Desmond spent Evicted showing you what poverty does to people. Poverty, by America spends its pages arguing why it persists – and the answer he lands on is uncomfortable: because enough of everyone else benefits from it staying that way. Low wages, high fees on the poor, tax breaks concentrated upward, zoning that locks the poor out of better neighborhoods. None of it is accidental, and none of it fixes itself.
It’s a harder read than Evicted in a different way – less heartbreak, more indictment. Read Evicted first for the human stakes, then this one for the argument about who’s responsible.
Read it if: readers who finished Evicted and want the argument behind the reporting
Skip it if: you want more ground-level narrative reporting like Evicted -- this book is argument, not story
Full verdict: Poverty, by America →
Frequently Asked Questions
What is the best sociology book to start with?

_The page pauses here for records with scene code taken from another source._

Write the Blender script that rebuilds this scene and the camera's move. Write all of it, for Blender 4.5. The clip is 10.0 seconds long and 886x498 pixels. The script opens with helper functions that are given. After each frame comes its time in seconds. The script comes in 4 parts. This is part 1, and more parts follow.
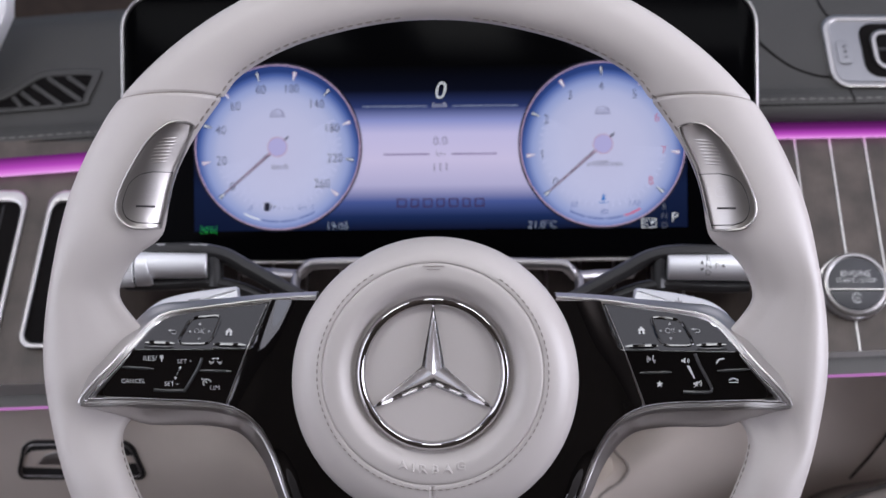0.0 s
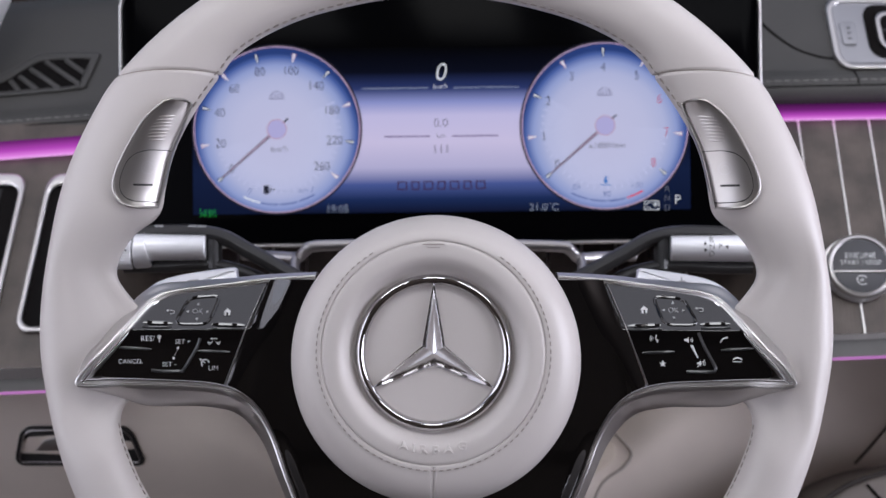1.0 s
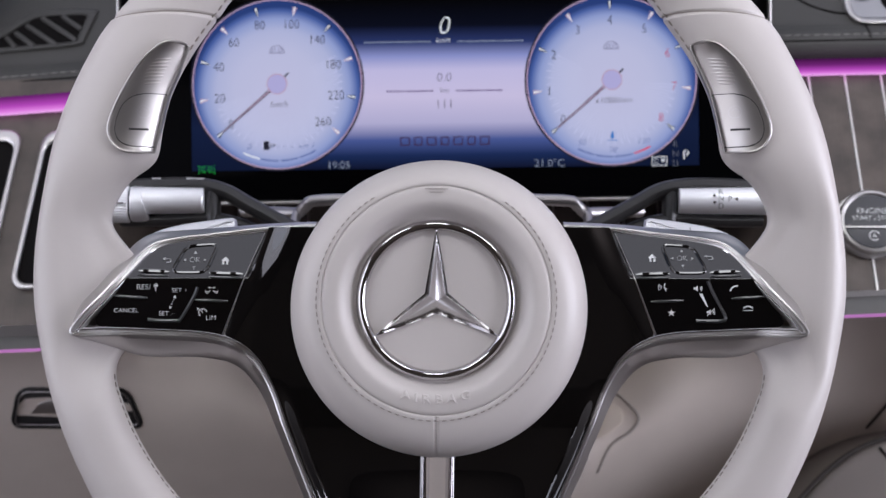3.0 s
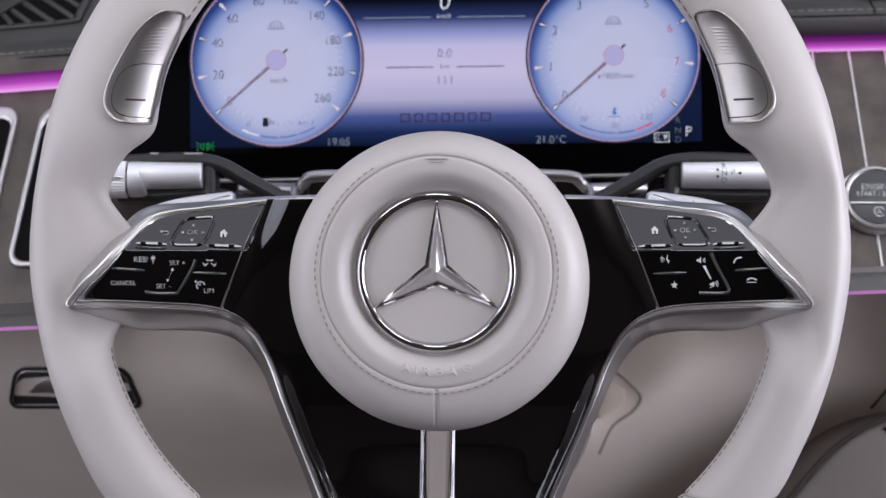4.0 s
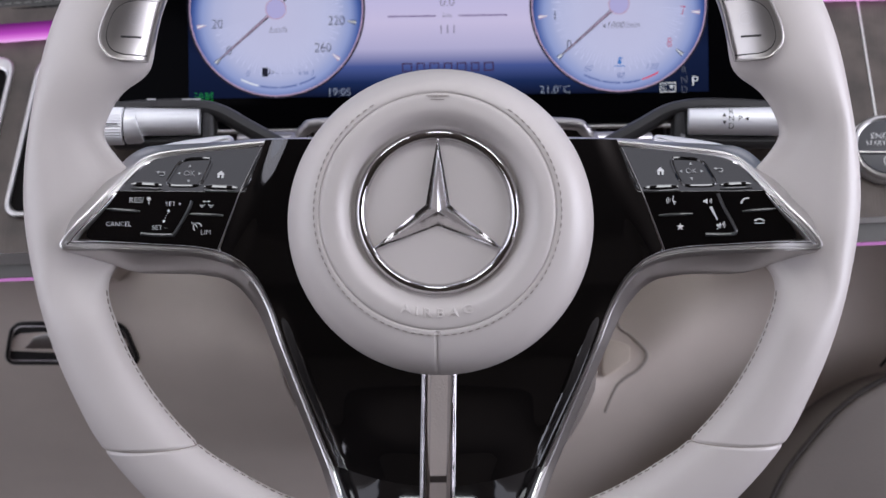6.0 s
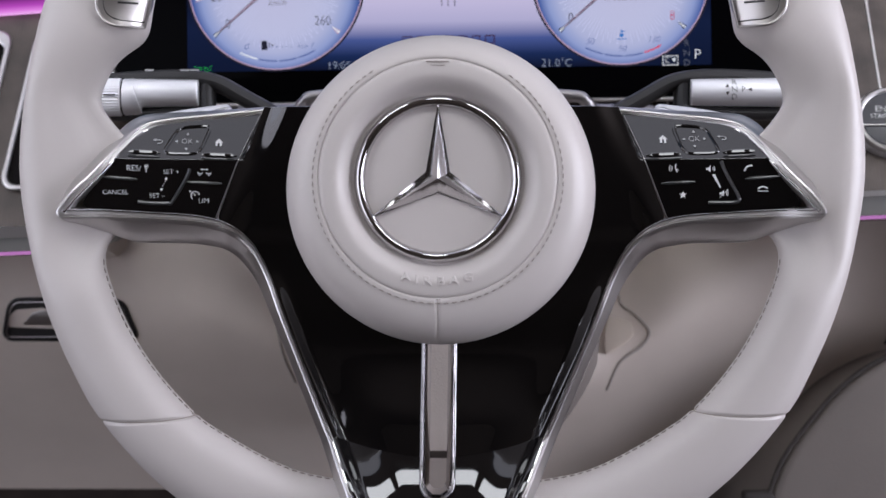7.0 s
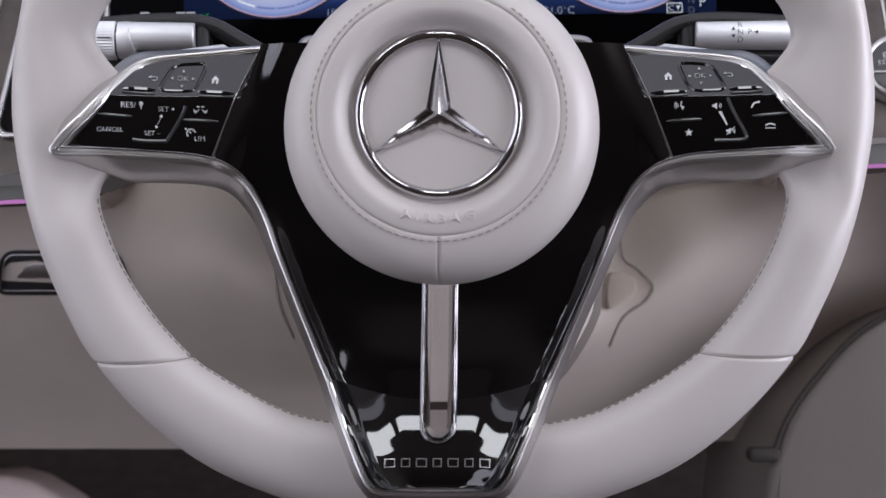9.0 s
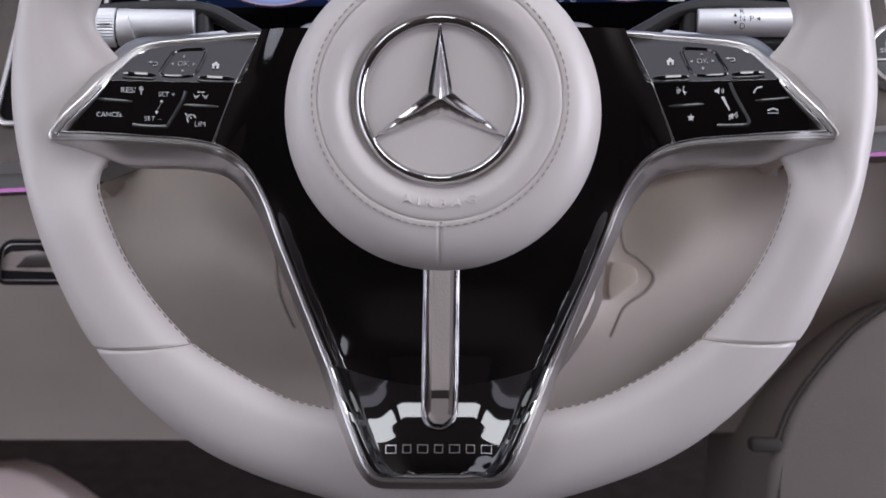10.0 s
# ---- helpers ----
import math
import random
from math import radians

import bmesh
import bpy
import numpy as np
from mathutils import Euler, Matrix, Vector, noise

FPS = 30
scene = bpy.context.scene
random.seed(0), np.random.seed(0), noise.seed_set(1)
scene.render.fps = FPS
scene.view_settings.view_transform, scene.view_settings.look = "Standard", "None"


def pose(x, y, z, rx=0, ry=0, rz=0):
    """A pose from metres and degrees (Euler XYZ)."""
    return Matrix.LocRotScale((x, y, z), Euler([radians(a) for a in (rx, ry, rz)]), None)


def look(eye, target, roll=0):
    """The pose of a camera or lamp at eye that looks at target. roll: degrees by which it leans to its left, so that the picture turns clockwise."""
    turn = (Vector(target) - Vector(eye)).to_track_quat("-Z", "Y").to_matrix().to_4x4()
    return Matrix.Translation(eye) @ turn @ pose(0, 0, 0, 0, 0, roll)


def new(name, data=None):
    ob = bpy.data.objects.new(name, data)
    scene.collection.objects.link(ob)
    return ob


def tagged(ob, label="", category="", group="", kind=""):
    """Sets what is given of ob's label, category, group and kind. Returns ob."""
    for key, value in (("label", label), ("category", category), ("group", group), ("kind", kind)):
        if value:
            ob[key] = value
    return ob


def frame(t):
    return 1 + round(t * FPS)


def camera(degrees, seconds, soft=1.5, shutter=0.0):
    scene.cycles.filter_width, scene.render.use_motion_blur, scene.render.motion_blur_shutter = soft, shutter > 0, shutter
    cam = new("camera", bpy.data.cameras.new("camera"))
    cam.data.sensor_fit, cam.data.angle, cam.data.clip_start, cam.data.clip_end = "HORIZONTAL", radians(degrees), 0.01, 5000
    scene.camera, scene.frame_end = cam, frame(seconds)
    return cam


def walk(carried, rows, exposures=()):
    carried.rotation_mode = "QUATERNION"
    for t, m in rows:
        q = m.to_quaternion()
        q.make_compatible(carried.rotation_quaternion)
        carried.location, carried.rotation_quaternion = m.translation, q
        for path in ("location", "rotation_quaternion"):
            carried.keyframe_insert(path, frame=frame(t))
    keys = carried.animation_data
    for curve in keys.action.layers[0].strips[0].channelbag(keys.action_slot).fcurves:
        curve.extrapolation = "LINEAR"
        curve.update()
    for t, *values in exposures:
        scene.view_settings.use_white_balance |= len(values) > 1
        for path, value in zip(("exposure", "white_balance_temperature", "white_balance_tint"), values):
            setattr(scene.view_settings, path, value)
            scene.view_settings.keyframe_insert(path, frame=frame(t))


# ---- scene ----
cam = camera(28.2, 10.0)
cam.data.dof.use_dof = True
cam.data.dof.focus_distance = 0.82
cam.data.dof.aperture_fstop = 11.5
# the wheel's own frame: x across, y along the column, z up in the wheel's plane; raked and set over the car floor
RAKE, HUB_HEIGHT = 22.0, 0.68
M = pose(0, 0, HUB_HEIGHT, -RAKE, 0, 0)
PATH = [
    (0, (0.006, -0.839, 0.062), (0.0, 1.161, 0.076), 0.2),
    (0.5, (0.007, -0.835, 0.057), (-0.001, 1.165, 0.073), 0.1),
    (1, (0.007, -0.83, 0.051), (-0.002, 1.17, 0.067), 0.1),
    (1.5, (0.008, -0.825, 0.045), (-0.003, 1.175, 0.062), 0.1),
    (2, (0.008, -0.82, 0.038), (-0.004, 1.18, 0.057), 0.1),
    (2.5, (0.008, -0.815, 0.032), (-0.006, 1.185, 0.05), 0.1),
    (4, (0.009, -0.801, 0.012), (-0.009, 1.198, 0.031), 0.0),
    (4.5, (0.01, -0.798, 0.007), (-0.011, 1.202, 0.024), 0.0),
    (5, (0.011, -0.793, 0.0), (-0.012, 1.206, 0.017), 0.0),
    (5.5, (0.011, -0.789, -0.007), (-0.013, 1.211, 0.01), -0.0),
    (7, (0.012, -0.777, -0.028), (-0.016, 1.223, -0.011), 0.0),
    (7.5, (0.011, -0.773, -0.035), (-0.017, 1.227, -0.018), -0.0),
    (8, (0.012, -0.768, -0.041), (-0.018, 1.232, -0.025), 0.0),
    (8.5, (0.013, -0.765, -0.047), (-0.02, 1.235, -0.033), -0.0),
    (9, (0.011, -0.761, -0.054), (-0.016, 1.238, -0.039), 0.0),
    (9.5, (0.011, -0.759, -0.058), (-0.017, 1.241, -0.044), -0.0),
    (10, (0.01, -0.758, -0.061), (-0.016, 1.242, -0.044), -0.0),
]
walk(cam, [(t, M @ look(eye, target, roll)) for t, eye, target, roll in PATH])

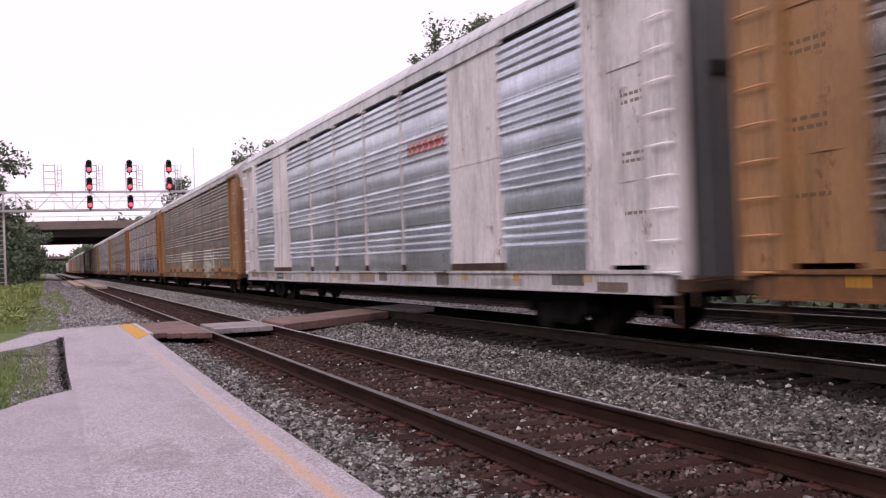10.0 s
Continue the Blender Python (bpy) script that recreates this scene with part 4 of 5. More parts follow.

Evicted, if you want embedded, ground-level research. Matthew Desmond moved into a Milwaukee trailer park to follow eight families through eviction. If you want the bigger structural framework first, start with Caste instead.
What's the difference between Caste and The New Jim Crow?
Caste argues American racial hierarchy is better understood through a structural caste framework, comparing the U.S. directly to India and Nazi Germany. The New Jim Crow is a narrower, more legal argument specifically about mass incarceration and the War on Drugs.
Is Hillbilly Elegy still relevant given how politically discussed it's become?
Read it as a specific memoir of one Appalachian family's experience, not as a sociological survey of an entire region, that distinction is exactly where most of the later criticism and debate about the book actually lives.
What book explains how ordinary groups (not religious cults) manipulate through language?
Cultish. Amanda Montell, a linguist, traces the same manipulative language patterns from Jonestown through to modern multi-level marketing companies and certain fitness brands, the mechanism is linguistic, not just psychological.